> _Required work_
Word for word, give the material below again, minus any images.
**** Data
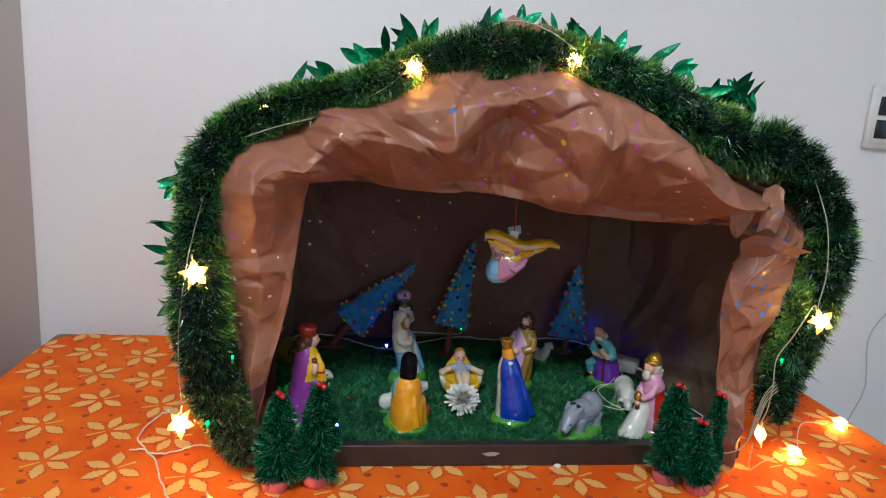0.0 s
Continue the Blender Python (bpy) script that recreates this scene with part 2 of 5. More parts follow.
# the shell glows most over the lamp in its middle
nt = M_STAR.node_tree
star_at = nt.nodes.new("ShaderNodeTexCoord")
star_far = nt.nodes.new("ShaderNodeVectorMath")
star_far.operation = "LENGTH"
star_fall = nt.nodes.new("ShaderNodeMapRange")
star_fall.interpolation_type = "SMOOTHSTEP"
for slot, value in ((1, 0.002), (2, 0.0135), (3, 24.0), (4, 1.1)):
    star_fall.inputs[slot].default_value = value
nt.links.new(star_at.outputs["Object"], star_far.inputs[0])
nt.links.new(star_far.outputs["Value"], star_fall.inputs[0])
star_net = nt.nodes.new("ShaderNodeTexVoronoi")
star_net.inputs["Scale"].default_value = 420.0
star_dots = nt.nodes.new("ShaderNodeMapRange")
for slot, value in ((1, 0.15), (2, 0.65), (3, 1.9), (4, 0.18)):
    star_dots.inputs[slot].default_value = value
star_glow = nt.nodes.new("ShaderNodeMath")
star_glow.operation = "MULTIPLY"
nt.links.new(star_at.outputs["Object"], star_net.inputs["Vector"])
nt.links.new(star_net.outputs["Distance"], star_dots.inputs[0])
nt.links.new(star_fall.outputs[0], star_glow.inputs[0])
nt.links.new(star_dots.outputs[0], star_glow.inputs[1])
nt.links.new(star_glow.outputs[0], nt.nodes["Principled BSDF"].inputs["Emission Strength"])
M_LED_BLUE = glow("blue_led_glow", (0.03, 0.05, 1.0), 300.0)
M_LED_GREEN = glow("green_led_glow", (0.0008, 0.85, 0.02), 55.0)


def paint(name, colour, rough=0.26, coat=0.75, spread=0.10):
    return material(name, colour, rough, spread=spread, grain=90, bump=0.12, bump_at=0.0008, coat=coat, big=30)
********
> _Reply to the task_
0.0 s
Continue the Blender Python (bpy) script that recreates this scene with part 2 of 5. More parts follow.
# the shell glows most over the lamp in its middle
nt = M_STAR.node_tree
star_at = nt.nodes.new("ShaderNodeTexCoord")
star_far = nt.nodes.new("ShaderNodeVectorMath")
star_far.operation = "LENGTH"
star_fall = nt.nodes.new("ShaderNodeMapRange")
star_fall.interpolation_type = "SMOOTHSTEP"
for slot, value in ((1, 0.002), (2, 0.0135), (3, 24.0), (4, 1.1)):
    star_fall.inputs[slot].default_value = value
nt.links.new(star_at.outputs["Object"], star_far.inputs[0])
nt.links.new(star_far.outputs["Value"], star_fall.inputs[0])
star_net = nt.nodes.new("ShaderNodeTexVoronoi")
star_net.inputs["Scale"].default_value = 420.0
star_dots = nt.nodes.new("ShaderNodeMapRange")
for slot, value in ((1, 0.15), (2, 0.65), (3, 1.9), (4, 0.18)):
    star_dots.inputs[slot].default_value = value
star_glow = nt.nodes.new("ShaderNodeMath")
star_glow.operation = "MULTIPLY"
nt.links.new(star_at.outputs["Object"], star_net.inputs["Vector"])
nt.links.new(star_net.outputs["Distance"], star_dots.inputs[0])
nt.links.new(star_fall.outputs[0], star_glow.inputs[0])
nt.links.new(star_dots.outputs[0], star_glow.inputs[1])
nt.links.new(star_glow.outputs[0], nt.nodes["Principled BSDF"].inputs["Emission Strength"])
M_LED_BLUE = glow("blue_led_glow", (0.03, 0.05, 1.0), 300.0)
M_LED_GREEN = glow("green_led_glow", (0.0008, 0.85, 0.02), 55.0)


def paint(name, colour, rough=0.26, coat=0.75, spread=0.10):
    return material(name, colour, rough, spread=spread, grain=90, bump=0.12, bump_at=0.0008, coat=coat, big=30)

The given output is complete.